Okay, this is too socially relevant, moving somewhere else. 

Goddamnit, I just want to write poetry, man. I just want to write beauty, I just want to write with rhythm, with flow, with no intent but to illuminate a darkened place, you know? But for some reason I can't make myself do this. I blame the machine, but that's just blaming, that's just an excuse. I don't know, I feel like if I was a real poet, a true poet, a pure poet, I could sit down anywhere with the capability of making sound, of communicating in any way, and I could write something beautiful. And I guess if that's how I define poetry, then everything is poetry, any communication is poetry. Or any beautiful communication is poetry, and isn't beautiful communication just art? I don't know if I want to be a poet or an artist as they conjure up completely different images to me. For me, for some reason, the epitomal poet is Oscar Wilde (though he didn't really write poetry, or I don't really know his poetry that well), and the epitomal artist is Picasso. And I guess these are just, like, popular images of these titles, and I don't really want to be either one. I mean, I have nothing against either of those dudes, they seem fly as fuck in so many ways, but that's not me, and I don't want it to be. 
I don't like being compared to people. I mean, I know it happens, and sometimes it's pretty flattering, but I don't want to be anyone else. I'm me, I accept this, I embrace it. 
I'm me, I just need to figure out who that is. 

1 comments:

DayMoon said...

Damn. Even when you are upset with yourself, your words carry emotion and flow. They stream from your brain as if your mind was poetry already and when it comes out, it is unfiltered and pure. Writing your thoughts is so much more clear and perfect and YOU than any poetry book that I have ever picked up -not written by you that is-. Sami Alwani comes close, and Nathanëal Larochette is even closer, but more successful in his search for perfection, or not more successful, but mroe ahead because he is older and more popular a person. Regardless, their words I have read. Your words I will always be reading and understanding without flinching because the filter of flickering after-thought seems to be void of your hand.

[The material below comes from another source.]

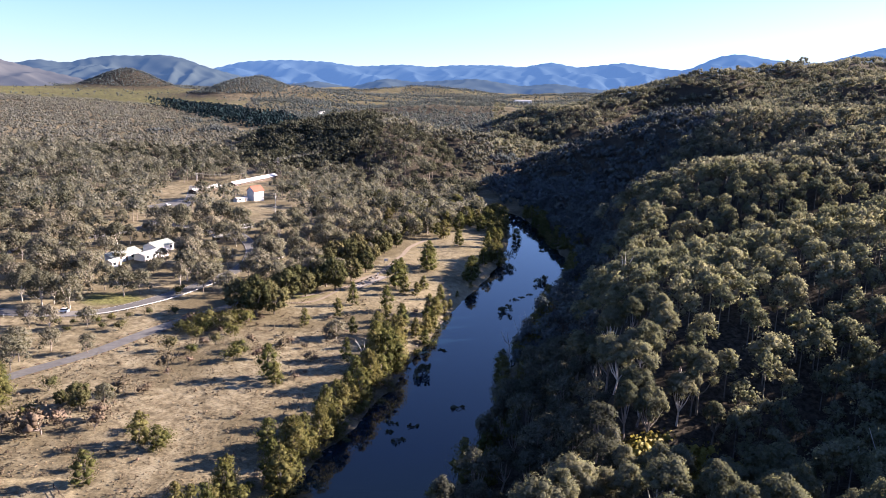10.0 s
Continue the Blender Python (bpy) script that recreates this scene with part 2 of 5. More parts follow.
def silty(m):
    """Green silt in the shallow lower reach."""
    n, l = m.node_tree.nodes, m.node_tree.links
    bsdf = n["Principled BSDF"]
    out = bsdf.inputs["Base Color"].links[0].from_socket
    tc = n.new("ShaderNodeTexCoord")
    xyz = n.new("ShaderNodeSeparateXYZ")
    l.new(tc.outputs["Object"], xyz.inputs[0])
    mr = n.new("ShaderNodeMapRange")
    mr.inputs[1].default_value, mr.inputs[2].default_value = 150, 225
    mr.inputs[3].default_value, mr.inputs[4].default_value = 1, 0
    l.new(xyz.outputs[1], mr.inputs[0])
    mix = n.new("ShaderNodeMix")
    mix.data_type = "RGBA"
    l.new(mr.outputs[0], mix.inputs[0])
    l.new(out, mix.inputs[6])
    mix.inputs[7].default_value = (0.062, 0.066, 0.02, 1)
    out = mix.outputs[2]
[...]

Anyways. The freedom and obligation relation that you have conceived, I would never think of any other way. It is like buying something expensive (say clothes/accessory items) and wearing them less than the lesser expensive stuff so to preserve them longer/ use only on special occasions. I do not feel obligated to treat my nice shoes any different than my 15$ pair. Same with ties and everything obligatory. As as I feel obligated, I turn my head around and squirm uncomfortably and shout at the universe: "THIS IS NOT NATURAL. THIS IS NOT THE LIFE I HAVE CHOSEN TO LIFE. DO NOT FORCE ONTO SOME DESTINED PATH WITHOUT MY PERMISSION."

The cloud oblivion. YOu could not have put into better words.
Your honesty with looking at both sides to every view is great and convinces my of the argument coming from both sides. This is empathy. This is pacifism.

Typo: Nazi(does not)= Socialism in the traditional sense from the second world war, but I guess there are nazi socialists now. I makes sense. However, seeing it in the opening paragraph seems like there is a disconnect.